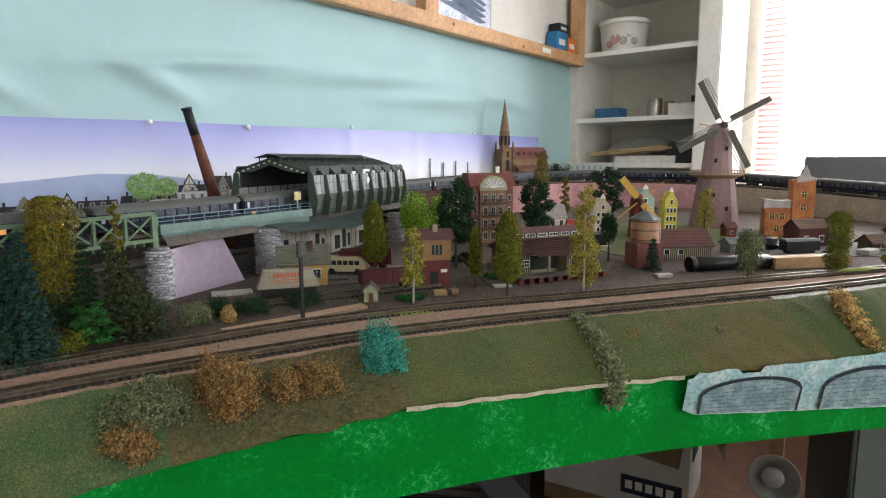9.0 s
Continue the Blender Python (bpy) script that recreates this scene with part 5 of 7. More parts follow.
pier(0.888, 0.668, 0.022, 1.124, "round pier of rough grey stones under the platform")
pier(0.655, 0.612, 0.017, 1.119, "round pier of rough grey stones beside the lattice bridge")
pier(1.36, 0.79, 0.022, 1.112, "round pier of rough grey stones under the station hall")
bm = BM()
vs = [bm.verts.new(p) for p in ((0.672, 0.61, 1.113), (0.79, 0.66, 1.118), (0.822, 0.645, 1.036), (0.672, 0.6, 1.03))]
bm.faces.new(vs)
bmesh.ops.solidify(bm, geom=bm.faces[:], thickness=0.003)
solid("card_screen", bm, mat("card_lilac", (0.6, 0.5, 0.62), 0.7, var=0.12, scale=20, bump=0.1), "lilac card leaning under the platform", "card")
# dark sheet added to stand in for the shaded space under the station
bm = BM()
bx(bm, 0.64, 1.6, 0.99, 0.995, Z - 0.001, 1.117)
solid("undercroft_wall", bm, mat("undercroft", (0.055, 0.045, 0.045), 0.9, var=0.3, scale=20), "dark sheet standing in for the shaded space beneath the station", "wall", "structure")

# printed arcade below the hall and the awning above it
arc = thing("arcade_front", (0.9, 0.7, Z - 0.001), HR - 3, "beige arcade front with printed arches under the hall", "building front")
bm = BM()
AL = 0.45
bx(bm, 0, AL, 0, 0.006, 0, 0.078)
part("wall", bm, mat("arcade_beige", (0.4, 0.35, 0.29), 0.8, var=0.3, scale=40, bump=0.1), arc)
for k in range(4):
    cx = 0.06 + 0.11 * k
    bm = BM()
    prism(bm, arch_poly(cx, 0.006, 0.086, 0.062, 12), -0.0012, 0.0)
    ar = part("arch", bm, mat("arcade_arch", (0.5, 0.46, 0.4), 0.8, var=0.3, scale=50), arc)
    bm = BM()
    for q, w, h in ((-0.022, 0.02, 0.03), (0.008, 0.014, 0.042), (0.03, 0.01, 0.03)):
        bx(bm, cx + q - w / 2, cx + q + w / 2, -0.0024, -0.001, 0.008, 0.008 + h)
    part("door", bm, hall_dark, arc)
    for q in (-0.045, 0.045):
        bm = BM()
        bx(bm, cx + q - 0.004, cx + q + 0.004, -0.0022, 0, 0, 0.06)
        part("pilaster", bm, mat("arcade_beige", (0.4, 0.35, 0.29)), arc)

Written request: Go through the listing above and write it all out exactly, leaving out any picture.

Exercise response:
9.0 s
Continue the Blender Python (bpy) script that recreates this scene with part 5 of 7. More parts follow.
pier(0.888, 0.668, 0.022, 1.124, "round pier of rough grey stones under the platform")
pier(0.655, 0.612, 0.017, 1.119, "round pier of rough grey stones beside the lattice bridge")
pier(1.36, 0.79, 0.022, 1.112, "round pier of rough grey stones under the station hall")
bm = BM()
vs = [bm.verts.new(p) for p in ((0.672, 0.61, 1.113), (0.79, 0.66, 1.118), (0.822, 0.645, 1.036), (0.672, 0.6, 1.03))]
bm.faces.new(vs)
bmesh.ops.solidify(bm, geom=bm.faces[:], thickness=0.003)
solid("card_screen", bm, mat("card_lilac", (0.6, 0.5, 0.62), 0.7, var=0.12, scale=20, bump=0.1), "lilac card leaning under the platform", "card")
# dark sheet added to stand in for the shaded space under the station
bm = BM()
bx(bm, 0.64, 1.6, 0.99, 0.995, Z - 0.001, 1.117)
solid("undercroft_wall", bm, mat("undercroft", (0.055, 0.045, 0.045), 0.9, var=0.3, scale=20), "dark sheet standing in for the shaded space beneath the station", "wall", "structure")

# printed arcade below the hall and the awning above it
arc = thing("arcade_front", (0.9, 0.7, Z - 0.001), HR - 3, "beige arcade front with printed arches under the hall", "building front")
bm = BM()
AL = 0.45
bx(bm, 0, AL, 0, 0.006, 0, 0.078)
part("wall", bm, mat("arcade_beige", (0.4, 0.35, 0.29), 0.8, var=0.3, scale=40, bump=0.1), arc)
for k in range(4):
    cx = 0.06 + 0.11 * k
    bm = BM()
    prism(bm, arch_poly(cx, 0.006, 0.086, 0.062, 12), -0.0012, 0.0)
    ar = part("arch", bm, mat("arcade_arch", (0.5, 0.46, 0.4), 0.8, var=0.3, scale=50), arc)
    bm = BM()
    for q, w, h in ((-0.022, 0.02, 0.03), (0.008, 0.014, 0.042), (0.03, 0.01, 0.03)):
        bx(bm, cx + q - w / 2, cx + q + w / 2, -0.0024, -0.001, 0.008, 0.008 + h)
    part("door", bm, hall_dark, arc)
    for q in (-0.045, 0.045):
        bm = BM()
        bx(bm, cx + q - 0.004, cx + q + 0.004, -0.0022, 0, 0, 0.06)
        part("pilaster", bm, mat("arcade_beige", (0.4, 0.35, 0.29)), arc)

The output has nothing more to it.